The Centers for Disease Control and Prevention on Friday revised its guidelines for tracking the genetic signatures of viruses collected from people newly diagnosed with H.I.V., a controversial practice used by state and local health departments to curb infections.
The updated policy encouraged health officials to be more transparent with their communities about the tracking, one of many changes sought by H.I.V. advocacy organizations concerned about how so-called molecular surveillance could violate patients’ privacy and civil rights.
But the agency stopped short of adopting more significant changes that some advocates had pushed for, such as allowing health agencies to opt out in states where people can be prosecuted for transmitting H.I.V.
“We’re in a period in which health data is increasingly used in criminal prosecutions, as seen in prosecutions of people seeking abortion care or who have perhaps miscarried,” said Carmel Shachar, a professor at Harvard Law School who specializes in health care. The revised policy did not go far enough, she said, to protect people with H.I.V.
Dr. Alexandra Oster, who leads the C.D.C.’s molecular surveillance team, said the benefits of the program far exceed the risks. “We need to do it well,” she said. “But we need to keep doing it.”
H.I.V. has a distinctive genetic signature in each person that helps doctors decide which drugs are likely to thwart it. But the information can also be used to track its spread through a population — including identifying clusters of people who carry closely related viruses.
The C.D.C. has for decades used molecular surveillance to track flu, salmonella and, more recently, Covid.
In 2018, the C.D.C. began requiring health departments that received federal funding for H.I.V. programs to share such data gleaned from people with the virus. Patients do not have to be informed that their viral samples are tracked.
Molecular surveillance has identified more than 500 H.I.V. clusters in the country since 2016, the C.D.C. said. Health officials can then interview people in the clusters to identify their sexual or drug-use partners and connect them to testing, needle exchanges and medications that block transmission.

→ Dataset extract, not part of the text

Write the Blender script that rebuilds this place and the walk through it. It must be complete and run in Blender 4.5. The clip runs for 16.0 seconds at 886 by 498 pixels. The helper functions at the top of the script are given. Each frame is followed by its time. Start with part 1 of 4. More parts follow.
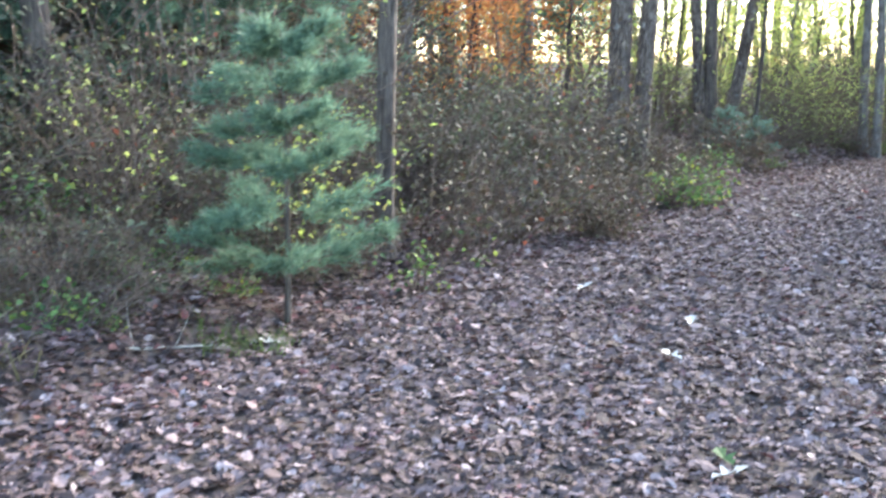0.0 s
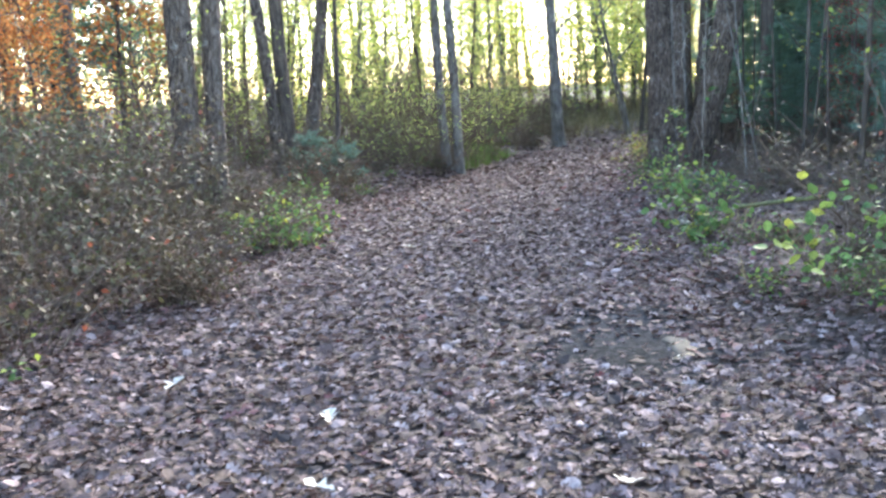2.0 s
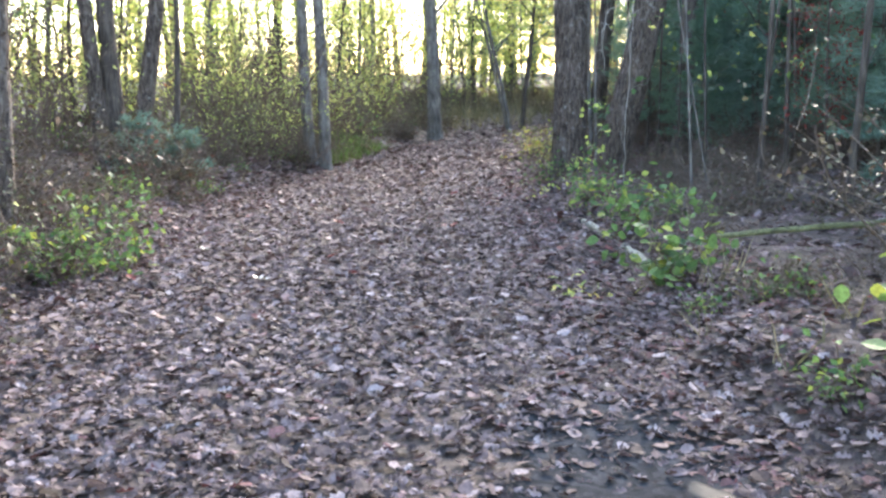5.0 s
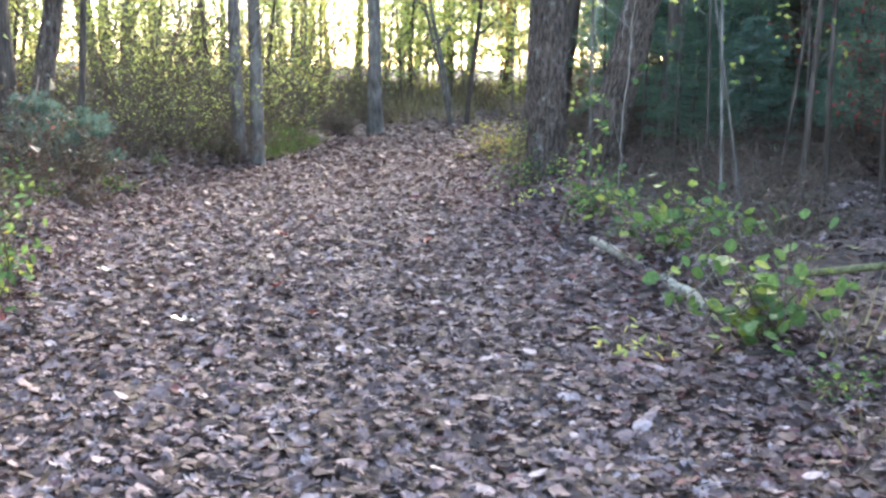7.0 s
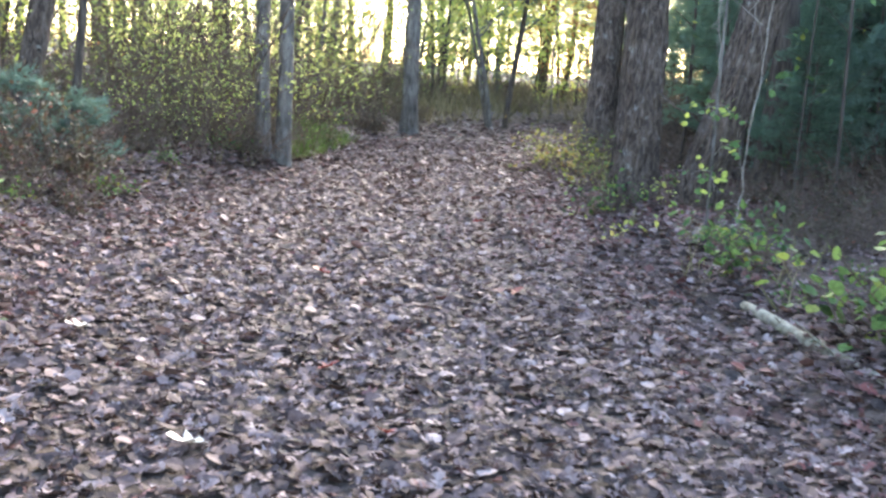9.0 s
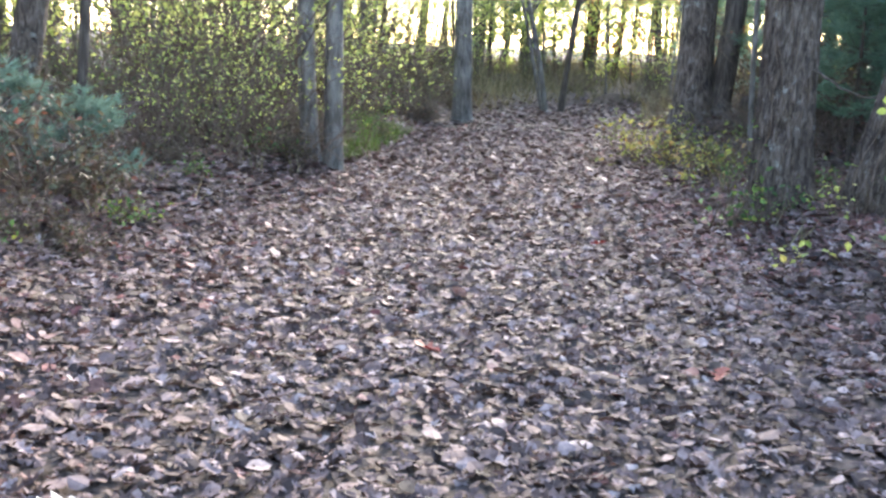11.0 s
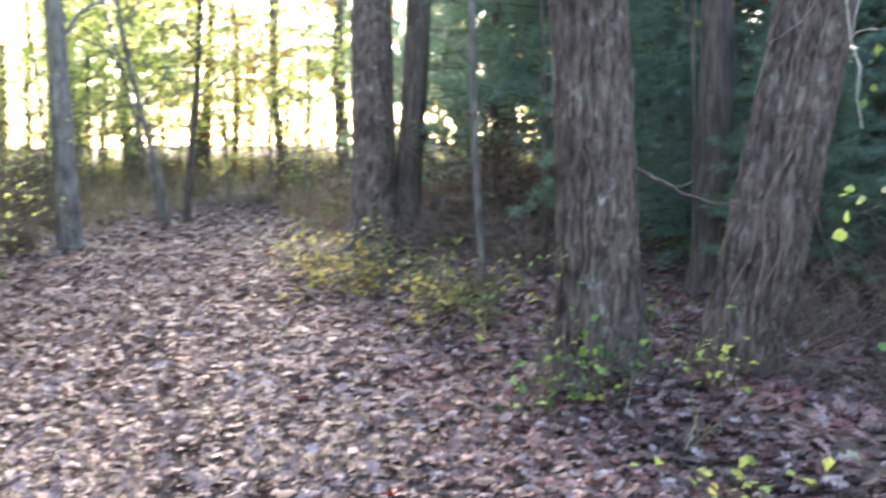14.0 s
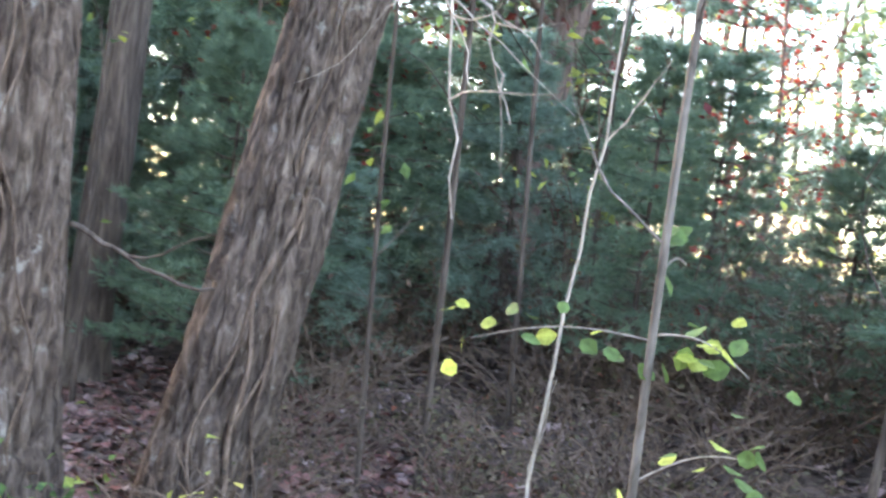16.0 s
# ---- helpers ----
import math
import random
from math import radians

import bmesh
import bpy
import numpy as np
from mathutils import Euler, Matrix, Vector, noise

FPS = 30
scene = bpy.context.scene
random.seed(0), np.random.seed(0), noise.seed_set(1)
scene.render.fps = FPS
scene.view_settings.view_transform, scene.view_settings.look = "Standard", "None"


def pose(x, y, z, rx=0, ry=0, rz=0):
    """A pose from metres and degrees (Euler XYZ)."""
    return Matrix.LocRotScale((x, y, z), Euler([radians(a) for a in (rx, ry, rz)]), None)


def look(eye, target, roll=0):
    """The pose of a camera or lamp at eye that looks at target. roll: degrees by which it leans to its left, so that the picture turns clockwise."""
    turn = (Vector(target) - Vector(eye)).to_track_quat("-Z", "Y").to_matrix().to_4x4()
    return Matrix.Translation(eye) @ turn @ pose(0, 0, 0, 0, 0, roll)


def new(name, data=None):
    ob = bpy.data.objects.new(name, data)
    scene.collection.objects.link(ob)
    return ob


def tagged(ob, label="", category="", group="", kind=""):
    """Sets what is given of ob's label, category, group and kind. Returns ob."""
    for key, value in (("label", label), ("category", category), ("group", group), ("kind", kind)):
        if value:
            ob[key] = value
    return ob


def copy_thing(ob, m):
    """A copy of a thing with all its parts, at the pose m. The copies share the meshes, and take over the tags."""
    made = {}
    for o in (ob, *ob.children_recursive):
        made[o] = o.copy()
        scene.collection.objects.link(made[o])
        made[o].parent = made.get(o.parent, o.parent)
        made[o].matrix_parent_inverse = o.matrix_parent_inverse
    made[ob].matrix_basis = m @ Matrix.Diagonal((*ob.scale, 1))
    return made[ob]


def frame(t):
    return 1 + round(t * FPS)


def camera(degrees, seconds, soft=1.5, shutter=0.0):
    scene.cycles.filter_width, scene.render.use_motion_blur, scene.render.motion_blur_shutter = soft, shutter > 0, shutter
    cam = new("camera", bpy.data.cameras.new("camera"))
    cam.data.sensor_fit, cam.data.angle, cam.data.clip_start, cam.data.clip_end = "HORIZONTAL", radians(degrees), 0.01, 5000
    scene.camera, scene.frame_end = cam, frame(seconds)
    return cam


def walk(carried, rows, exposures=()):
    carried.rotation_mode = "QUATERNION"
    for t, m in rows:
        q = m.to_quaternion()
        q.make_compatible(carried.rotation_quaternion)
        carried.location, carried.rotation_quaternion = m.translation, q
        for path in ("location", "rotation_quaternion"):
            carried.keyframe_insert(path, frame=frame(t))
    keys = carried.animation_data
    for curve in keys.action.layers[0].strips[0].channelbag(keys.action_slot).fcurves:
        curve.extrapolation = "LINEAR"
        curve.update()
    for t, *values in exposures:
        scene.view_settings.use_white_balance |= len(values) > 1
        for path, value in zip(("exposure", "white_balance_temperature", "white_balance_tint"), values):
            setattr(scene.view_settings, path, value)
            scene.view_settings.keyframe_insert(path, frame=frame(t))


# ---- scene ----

For example, Dr. Carlos Saldana, an infectious disease expert at Emory University, reported in March that molecular surveillance had identified infected people in Atlanta who may have otherwise feared seeking help because of their immigration status or lack of insurance.
Still, many H.I.V. activists have long argued that such tracking could violate people’s rights and discourage testing and treatment.
Before the data is reported to the C.D.C., health departments strip it of information that could readily identify the patient. But personal data is held by state and local health departments.
In some states, people have been prosecuted for transmitting H.I.V. or for not telling their partners that they carry it. No criminal prosecution in the United States has been known to involve molecular surveillance data, but activists remain wary of the possibility. They also fear that advances in technology might eventually be able to determine who infected a specific person.
In October, 110 H.I.V. and human-rights organizations sent a letter to the C.D.C. expressing “serious concerns” that molecular surveillance was carried out without the informed consent of people with H.I.V.
The C.D.C. said that it met with the activist coalition’s representatives last fall and incorporated their input in the revised policy.
A similar conflict with H.I.V. activists arose in the late 1990s, when the C.D.C. pushed for states to collect names of diagnosed people in state-run databases, which the agency said would help combat a disease that by then had killed hundreds of thousands of Americans. But many activists protested the policy, delaying its rollout for a decade. Since 2008, all states have collected the names of people diagnosed with H.I.V.
The C.D.C. said the information is secure, and that it knew of only one names-related data breach, in Florida in 1996. It said it knew of no such privacy violations related to molecular surveillance data.
Changes in the agency’s molecular surveillance policy include explicit recommendations that health departments try to foster trust in their local communities. They should be “communicating proactively” about the surveillance, the updated policy says, including by publishing regular reports on its use and how they safeguard patient privacy.
The new policy did not allow waivers for opting out of molecular surveillance in places where such data could be used in criminal proceedings, a change that had been recommended by the National Alliance of State and Territorial AIDS Directors, a nonprofit representing public health officers.
Representatives from more than 40 state or county health departments that the federal government prioritizes for H.I.V. prevention told The New York Times that the molecular surveillance policy had been generally useful in their efforts to prevent transmission. None knew of any data breaches.
Dr. Matthew Golden, director of the H.I.V. program at the Seattle-area health department, said molecular surveillance had helped his team respond to an outbreak of H.I.V. among homeless people who injected drugs.
Many people with H.I.V. who were reached thanks to molecular surveillance have told his team they supported its use. “We haven’t really seen huge opposition,” he said.